Blockchain won’t replace traditional databases.

This myth appears in two forms. Enthusiasts claim blockchain will revolutionize everything. Skeptics use the lack of total replacement as evidence of failure. Both miss the point.

Technology adoption rarely works through wholesale replacement. Email didn’t eliminate phone calls. Cloud computing didn’t eliminate on-premises servers. New technologies find niches where their specific properties create value, then expand from there.

Blockchain excels in specific scenarios:

• Multiple parties need shared data without trusting a central authority
• Audit trails must be tamper-evident and verifiable
• Automated execution of agreements reduces coordination costs
• Transparency builds trust in multi-party processes

Traditional databases remain superior when:

• A single organization controls all data access
• Performance requirements exceed blockchain capabilities
• Data needs frequent updates or deletions
• Privacy requires keeping information completely confidential

Most enterprise architectures will use hybrid approaches. Critical transactions that require consensus and auditability go on-chain. High-volume operational data stays in traditional databases. The systems integrate through APIs and middleware.

Singapore’s government demonstrates this pragmatic approach. Their blockchain initiatives target specific use cases like trade documentation and digital identity, while maintaining traditional systems for other functions. This measured adoption based on actual value creation, not hype, produces sustainable results.

Standardization remains a work in progress

Different blockchains don’t automatically talk to each other.

This surprises people familiar with internet protocols. Email works across providers. Websites work across browsers. The internet succeeded partly through standardization that enabled interoperability.

Blockchain technology hasn’t reached that maturity. Each blockchain operates as an isolated network with its own rules, consensus mechanism, and data format. Moving assets from Ethereum to Bitcoin requires exchanges or specialized bridges. Supply chain data on Hyperledger Fabric can’t easily integrate with financial records on Corda.

This fragmentation creates real problems:

• Enterprises must choose platforms before standards emerge
• Switching costs lock organizations into specific technologies
• Siloed networks limit the network effects that create value
• Integration complexity increases development costs

The industry recognizes this challenge. Cross-chain bridges like Polkadot and Cosmos aim to connect different blockchains. Standards bodies work on interoperability protocols. Enterprise consortia coordinate on common frameworks.

But standardization takes time. The internet took decades to develop mature, universal protocols. Blockchain technology is younger and more complex.
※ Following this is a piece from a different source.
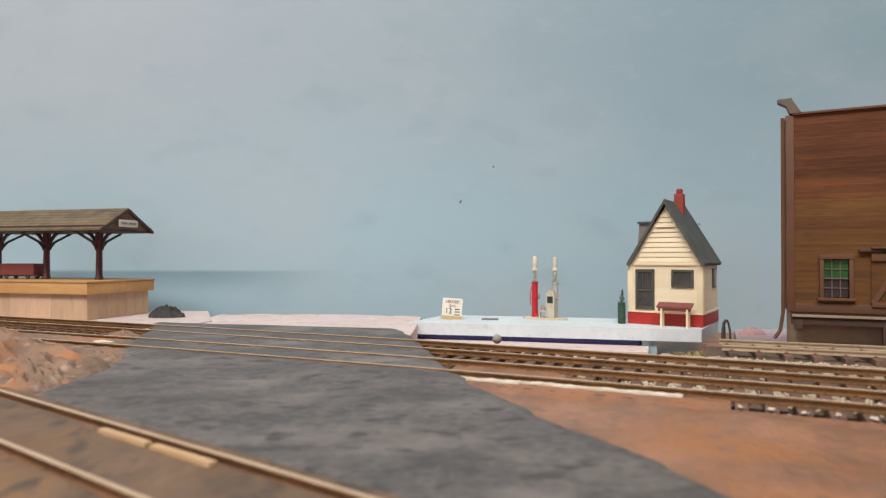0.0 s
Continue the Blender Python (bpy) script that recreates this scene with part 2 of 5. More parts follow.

Organizations adopting distributed ledger technology today must plan for a heterogeneous environment where different systems require custom integration.

Common misconceptions versus practical reality

Myth	Reality	Business Impact
Blockchain equals Bitcoin	Bitcoin is one implementation among thousands	Evaluate solutions based on specific features, not Bitcoin’s characteristics
Transactions are anonymous	Most blockchains are pseudonymous and traceable	Plan for transparency or choose privacy-focused alternatives
The technology is unhackable	The ledger resists tampering but ecosystems have vulnerabilities	Implement comprehensive security, not just blockchain
All blockchains are slow	Performance varies enormously by architecture	Match throughput requirements to appropriate platforms
Only experts can use it	Technical depth needed varies by role	Focus on conceptual understanding for business decisions
It will replace everything	Blockchain complements existing systems	Identify specific use cases where properties add value
All blockchains work together	Interoperability remains limited	Plan for integration complexity across platforms

Making informed decisions about distributed ledger technology

Understanding these myths helps you ask better questions.
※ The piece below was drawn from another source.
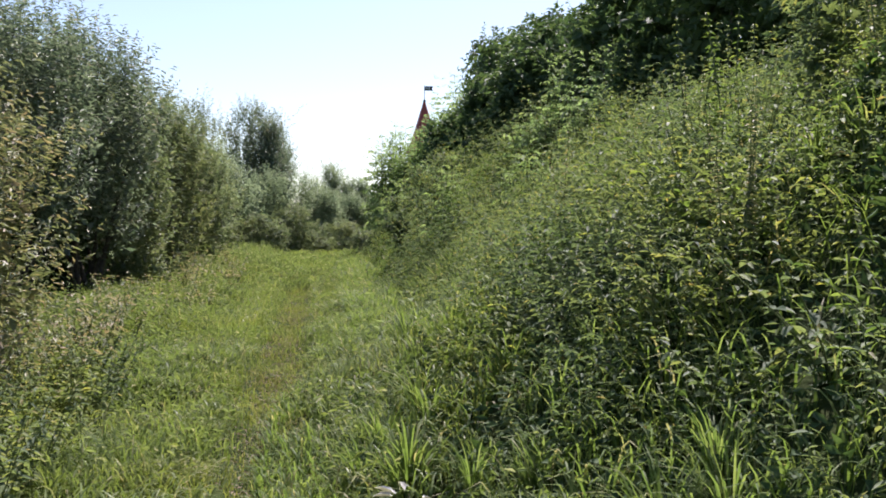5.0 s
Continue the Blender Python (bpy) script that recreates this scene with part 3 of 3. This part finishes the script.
for x, y, ww, top in ((3.9, 35.4, 1.6, 8.2), (4.6, 31.0, 1.7, 7.6), (4.9, 27.0, 1.8, 7.4), (5.6, 22.5, 1.9, 8.0), (6.4, 18.0, 2.0, 7.6), (6.8, 13.5, 1.8, 7.0), (7.2, 30.0, 2.6, 9.6), (7.6, 24.0, 2.6, 9.6), (3.6, 32.6, 1.4, 7.4), (2.5, 28.5, 0.9, 5.5), (3.2, 27.2, 1.0, 5.9), (2.0, 31.6, 0.9, 5.0), (4.2, 28.8, 1.5, 7.2), (4.9, 24.6, 1.5, 7.4), (5.4, 20.2, 1.5, 7.4)):
    k += 1
    bush("bank_tree", x, y, top - float(land(x, y)), ww, BANKTREE, deep, "tree", B_, k, (0.15, 0.078), 4600, fill=1600, fill_leaf=(0.3, 0.18), hang=0.35, upright=0.4, spires=5, shoot=0.5, low=0.02, hollow=0.25)
S_ = "shrubs on the bank"
for x, y, hh, ww in ((1.5, 27.0, 1.2, 1.0), (0.6, 27.6, 0.9, 0.9), (0.6, 30.6, 1.1, 0.9), (2.4, 18.6, 0.9, 0.6), (3.5, 18.0, 1.2, 0.7), (2.7, 19.6, 0.8, 0.6), (3.6, 21.5, 1.0, 0.7), (2.8, 16.0, 0.9, 0.8), (3.2, 12.0, 1.1, 0.9)):
    k += 1
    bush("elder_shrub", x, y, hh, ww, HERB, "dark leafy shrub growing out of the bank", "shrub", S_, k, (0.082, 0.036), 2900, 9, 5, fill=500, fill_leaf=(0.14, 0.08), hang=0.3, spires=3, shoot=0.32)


# these two shrubs carry the shade of the overhang in their leaf colour
for x, y, hh, ww in ((1.5, 18.3, 0.5, 0.5), (1.9, 18.9, 0.6, 0.5)):
    k += 1
    bush("elder_shrub", x, y, hh, ww, SHADELEAF, "dense shrub overhanging the bank, leaves darkened for its shaded hollow", "shrub", S_, k, (0.080, 0.036), 3000, 10, 5, fill=500, fill_leaf=(0.14, 0.08), hang=0.3, spires=3, shoot=0.34, hollow=0.2)
# shrubs added with darkened leaves, in place of the shadow below the canopy
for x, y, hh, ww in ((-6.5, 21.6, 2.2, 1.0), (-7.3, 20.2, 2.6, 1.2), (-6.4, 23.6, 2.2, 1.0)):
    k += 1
    bush("elder_shrub", x, y, hh, ww, SHADELEAF, "added dark-leaved shrub standing in for the shade under the willows", "shrub", "", k, (0.09, 0.034), 5500, 14, 6, hang=0.3, spires=3, shoot=0.4, hollow=0.15)
for x, y, hh, ww in ((2.9, 22.6, 0.5, 0.5), (3.5, 24.0, 0.9, 0.7)):
    k += 1
    bush("elder_shrub", x, y, hh, ww, VINE, "sunlit green shrub overgrown with creepers on the bank", "shrub", S_, k, (0.082, 0.040), 3000, 9, 5, fill=500, fill_leaf=(0.14, 0.08), hang=0.3, spires=3, shoot=0.32)
for x, y, hh, ww in ((3.9, 26.4, 1.2, 0.8), (3.7, 24.8, 1.2, 0.8), (3.9, 22.6, 1.2, 0.8)):
    k += 1
    elder_tree(x, y, hh + 0.7, ww * 0.7, 9, MAPLE, "light green box elder sapling on top of the bank", k, 0.28, "box_elder_sapling", "sapling", S_)
# darkened leaves put the shade of the bank's hollow into these shrubs
for x, y, hh, ww in ((2.35, 8.5, 0.7, 0.4), (2.7, 8.0, 0.7, 0.4), (2.95, 9.1, 0.8, 0.5), (3.4, 8.6, 0.9, 0.6), (1.95, 9.1, 0.45, 0.3), (2.4, 10.3, 0.6, 0.4)):
    k += 1
    bush("elder_shrub", x, y, hh, ww, SHADELEAF, "creeper-hung shrub with leaves darkened for the shaded hollow", "shrub", S_, k, (0.090, 0.042), 2600, 9, 5, fill=500, fill_leaf=(0.14, 0.08), hang=0.3, spires=3, shoot=0.3)


# ---- single plants ----
def herb_plant(name, x, y, high, mat, label, category, group, seed, leaf, rings, broad=True, wide=0.5, stalks=3):
    """A few upright stalks with leaves all the way up."""
    rng = np.random.default_rng(seed)
    thing = empty(name, x, y, float(land(x, y)), label, category, group)
    for i in range(stalks):
        q = rng.uniform(0, 6.283)
        foot = np.array([math.cos(q), math.sin(q), 0]) * 0.05
        tip = foot + np.array([math.cos(q) * wide * 0.35, math.sin(q) * wide * 0.35, high * rng.uniform(0.75, 1.0)])
        s = np.linspace(0, 1, 5)[:, None]
        pts = foot + (tip - foot) * np.concatenate([s ** 1.4, s ** 1.4, s], 1) - np.array([0, 0, 0.03]) * (1 - s)
        v, t = tube(pts, np.linspace(0.006, 0.002, 5), 4)
        part("stem", mesh_of("stem", v, t, STEM, True), thing)
        u = np.repeat((np.arange(rings) + 1) / rings, 2)
        at = foot + (tip - foot) * np.stack([u ** 1.4, u ** 1.4, u], 1)
        ang = np.arange(len(u)) * np.pi + np.repeat(np.arange(rings) * 1.57, 2) + rng.normal(0, 0.25, len(u))
        way = np.stack([np.cos(ang), np.sin(ang), rng.uniform(-0.35, 0.35, len(u))], 1)
        size = (1.15 - 0.65 * u) * rng.uniform(0.8, 1.2, len(u))
        v, t = leaves(at, way, np.tile([0, 0, 1.0], (len(u), 1)) + rng.normal(0, 0.15, (len(u), 3)), leaf[0] * size, leaf[1] * size, broad, 0.2, 0.3)
        part("foliage", mesh_of("foliage", v, t, mat, True), thing)
    return thing


def tussock(x, y, seed, label, group, mat, high=0.5, n=70):
    rng = np.random.default_rng(seed)
    thing = empty("grass_tussock", x, y, float(land(x, y)), label, "grass", group)
    ang = rng.uniform(0, 6.283, n)
    r = rng.uniform(0, 0.1, n)
    out = np.stack([np.cos(ang), np.sin(ang), np.zeros(n)], 1)
    v, t = blades(out * r[:, None] - np.array([0, 0, 0.02]), out, rng.uniform(0.6, 1.1, n) * high, rng.uniform(0.009, 0.017, n), rng.uniform(0.35, 1.2, n), 4)
    part("foliage", mesh_of("foliage", v, t, mat, True), thing)
    return thing


def spread(first, places, rng):
    for x, y in places:
        g = rng.uniform(0.75, 1.2)
        copy_thing(first, pose(x, y, float(land(x, y)), 0, 0, rng.uniform(0, 360)) @ Matrix.Diagonal((g, g, g, 1)))


def build_plants():
    rng = np.random.default_rng(5)
    bank = lambda n, lo, hi, y0, y1: [(float(foot_x(y)) + rng.uniform(lo, hi), float(y)) for y in rng.uniform(y0, y1, n)]
    for i in range(3):
        first = herb_plant("nettle_plant", 1.4 + 0.3 * i, 8.0 + 3 * i, 0.75, HERB, "upright dark green nettle with toothed leaves on the bank", "nettle", "nettles on the bank", 40 + i, (0.072, 0.028), 11)
        spread(first, bank(16, 0.8, 2.6, 7, 26), rng)
    for i in range(2):
        first = herb_plant("tall_weed", 1.9 + 0.5 * i, 19.0 + i, 1.15, VINE if i else HERB, "tall upright leafy weed rising from the bank", "weed", "tall weeds on the bank", 50 + i, (0.082, 0.024), 22, False, 0.4, 3)
        spread(first, bank(11, 1.5, 3.2, 16.5, 20.5) + bank(6, 1.6, 3.4, 11, 16) + bank(8, 1.2, 3.0, 26, 32), rng)
    for i in range(2):
        first = herb_plant("bramble", 1.6 + 0.4 * i, 11.0 + i, 0.55, VINE if i else HERB, "sprawling bramble with broad leaves on the bank", "bramble", "brambles on the bank", 55 + i, (0.085, 0.052), 8, True, 1.5, 6)
        spread(first, bank(14, 0.8, 3.2, 7.5, 14) + bank(8, 1.2, 3.2, 16, 26), rng)
    first = herb_plant("tall_weed", 2.4, 10.6, 1.0, DRYWILLOW, "tall browning weed gone to seed on the bank", "weed", "tall weeds on the bank", 58, (0.05, 0.014), 26, False, 0.35, 4)
    spread(first, bank(16, 1.4, 3.2, 7.5, 17), rng)
    for i in range(2):
        first = tussock(0.3 + i, 5.0, 60 + i, "bright green tussock of tall arching grass", "grass tussocks", TALL)
        spread(first, bank(34, -0.35, 0.7, 3.2, 27), rng)
        spread(first, bank(8, 0.7, 3.2, 6.5, 16) + bank(10, 0.5, 2.6, 16, 24), rng)
    first = tussock(-3.0, 9.0, 66, "pale meadow tussock beside the footpath", "meadow tussocks", MEADOW, 0.36)
    spread(first, [(float(track_x(y)) - rng.uniform(1.0, 2.3), float(y)) for y in rng.uniform(8, 24, 36)], rng)
    for i in range(2):
        first = herb_plant("wild_weed", -3.6, 11.0 + i, 0.7, DRYWILLOW, "tall browning weed at the meadow's edge", "weed", "weeds below the willows", 70 + i, (0.10, 0.035), 9, True, 0.6, 4)
        spread(first, [(rng.uniform(-4.3, -3.2), float(y)) for y in rng.uniform(6, 30, 30)], rng)
    for i in range(2):
        first = herb_plant("wild_weed", -3.3, 10.4 + i, 0.6, HERB, "leafy green weed at the meadow's edge", "weed", "weeds below the willows", 75 + i, (0.085, 0.034), 9, True, 0.7, 5)
        spread(first, [(float(track_x(y)) - rng.uniform(1.3, 2.5), float(y)) for y in rng.uniform(8.5, 14, 30)], rng)
    first = herb_plant("dock_plant", 1.5, 7.4, 0.7, RUST, "withered reddish-brown dock plant on the bank", "dock", "withered docks", 80, (0.075, 0.022), 14, True, 0.5, 4)
    spread(first, [(1.25, 6.9), (1.75, 7.9), (2.35, 9.4), (2.1, 9.0), (1.05, 7.5), (2.6, 10.2)], rng)
    first = herb_plant("dark_weed", -1.3, 23.1, 0.35, HERB, "small dark leafy weed beside the footpath", "weed", "weeds beside the path", 85, (0.08, 0.035), 5, True, 0.5, 5)
    spread(first, [(-0.85, 11.6), (-0.95, 17.5), (-1.0, 20.2), (-3.1, 24.6), (-2.9, 17.0), (-1.3, 13.5), (-1.02, 6.8), (-0.9, 14.4), (-0.75, 13.9), (-1.0, 15.4), (-1.1, 22.7), (-1.35, 23.5)], rng)
    first = herb_plant("burdock", 0.55, 16.7, 0.42, SWARD, "low burdock with large pale green leaves in the grass", "burdock", "burdocks at the foot of the bank", 90, (0.21, 0.135), 3, True, 0.8, 4)
    spread(first, [(0.95, 17.2), (0.2, 16.1), (-0.35, 15.8), (1.2, 16.6), (-0.3, 19.7)], rng)
    # a clump of dead pale leaves
    thing = empty("dead_leaf_clump", -0.62, 9.6, float(land(-0.62, 9.6)), "clump of bleached dead leaves lying in the grass", "dead leaves")
    n = 9
    ang = rng.uniform(0, 6.283, n)
    out = np.stack([np.cos(ang), np.sin(ang), rng.uniform(0.0, 0.7, n)], 1)
    v, t = leaves(out * np.array([0.08, 0.08, 0.05]) + np.array([0, 0, 0.26]), out, np.tile([0, 0, 1.0], (n, 1)), rng.uniform(0.06, 0.11, n), rng.uniform(0.025, 0.045, n), True, 0.3, 0.5)
    part("foliage", mesh_of("foliage", v, t, PALE, True), thing)
    v, t = tube([(0, 0, -0.03), (0.02, 0.01, 0.15), (0.0, 0.03, 0.29)], [0.007, 0.005, 0.003], 5)
    part("stem", mesh_of("stem", v, t, STRAW), thing)


build_plants()


# ---- tower behind the trees ----
def lathe(profile, sides, name, mat, smooth=True):
    ang = np.linspace(0, 2 * np.pi, sides, endpoint=False)
    v = np.array([(r * math.cos(q), r * math.sin(q), z) for r, z in profile for q in ang])
    t = []
    for i in range(len(profile) - 1):
        for j in range(sides):
            p, q = i * sides + j, i * sides + (j + 1) % sides
            t += [(p, q, q + sides), (p, q + sides, p + sides)]
    return mesh_of(name, v, np.array(t), mat, smooth)


def slab(name, outline, thick, mat):
    bm = bmesh.new()
    f = bm.faces.new([bm.verts.new((x, -thick / 2, z)) for x, z in outline])
    out = bmesh.ops.extrude_face_region(bm, geom=[f])
    bmesh.ops.translate(bm, verts=[e for e in out["geom"] if isinstance(e, bmesh.types.BMVert)], vec=(0, thick, 0))
    bmesh.ops.recalc_face_normals(bm, faces=bm.faces)
    me = bpy.data.meshes.new(name)
    bm.to_mesh(me)
    bm.free()
    me.materials.append(mat)
    return me


def build_tower(x, y, apex):
    z = float(land(x, y))
    top = apex - z
    tower = empty("tower", x, y, z, "slender timber tower with a red conical roof and a small flag", "tower")
    eave = top - 2.3
    part("wall", lathe([(0.62, -0.3), (0.60, eave), (0.0, eave)], 8, "wall", TIMBER, False), tower)
    part("roof", lathe([(0.0, eave - 0.02), (0.86, eave - 0.06), (0.84, eave), (0.62, eave + 0.42), (0.40, top - 1.2), (0.17, top - 0.42), (0.05, top - 0.02), (0.0, top)], 8, "roof", ROOF, False), tower, "faded red conical roof")
    part("finial", lathe([(0.0, top - 0.10), (0.05, top - 0.06), (0.065, top), (0.045, top + 0.08), (0.0, top + 0.11)], 10, "finial", IRON), tower)
    part("flagpole", lathe([(0.016, top), (0.014, top + 0.72), (0.0, top + 0.74)], 6, "flagpole", IRON), tower)
    flag = part("flag", slab("flag", [(0.02, top + 0.50), (0.40, top + 0.50), (0.33, top + 0.60), (0.40, top + 0.70), (0.02, top + 0.70)], 0.012, IRON), tower, "small dark swallow-tailed flag")
    for i in range(3):
        part("emblem", slab("emblem", [(0.08 + i * 0.06, top + 0.55), (0.115 + i * 0.06, top + 0.55), (0.115 + i * 0.06, top + 0.65), (0.08 + i * 0.06, top + 0.65)], 0.020, WHITE), flag, "white painted emblem")


build_tower(2.58, 48.5, 7.62)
When someone proposes a blockchain solution, you can now probe the specifics. Which consensus mechanism? Public or private? What throughput? How does it handle privacy? What happens if we need to delete data for regulatory compliance?

The technology offers genuine advantages for certain applications. Distributed consensus without central authority. Tamper-evident audit trails. Automated execution through smart contracts. Transparency that builds trust among multiple parties.

But those advantages come with trade-offs. Performance limitations. Integration complexity. Governance challenges. Regulatory uncertainty. Learning how distributed ledgers actually work helps you evaluate whether those trade-offs make sense for your situation.

The most successful blockchain implementations start with clear problems, not solutions seeking problems. They identify scenarios where distributed consensus creates measurable value. They choose appropriate architectures for specific requirements. They integrate thoughtfully with existing systems rather than attempting wholesale replacement.

Singapore’s position as a blockchain hub stems partly from this pragmatic approach. Government initiatives, enterprise pilots, and startup innovation all focus on practical value creation rather than hype. The ecosystem supports experimentation while maintaining healthy skepticism about overblown claims.

Separating signal from noise in blockchain discussions

The blockchain conversation suffers from extreme positions.

True believers see distributed ledger technology as the solution to every problem. Skeptics dismiss it entirely as a solution seeking a problem. Both positions oversimplify a complex technology with real capabilities and real limitations.

Your job as a decision-maker isn’t to join either camp. It’s to understand the specific properties blockchain offers, evaluate whether those properties solve actual problems you face, and implement solutions that create measurable value.

That requires moving past myths to examine architectural details. It means asking uncomfortable questions about performance, cost, and complexity. It demands honest assessment of whether distributed consensus actually improves on centralized alternatives for your use case.

The technology continues maturing. Standards will emerge. Interoperability will improve. Performance will increase. New consensus mechanisms will address current limitations. But those improvements won’t make blockchain universally applicable any more than advances in relational databases made them the right choice for every data storage need.

Start with the problem. Understand the technology options. Make informed decisions based on your specific requirements. That’s how you separate blockchain myths from blockchain value.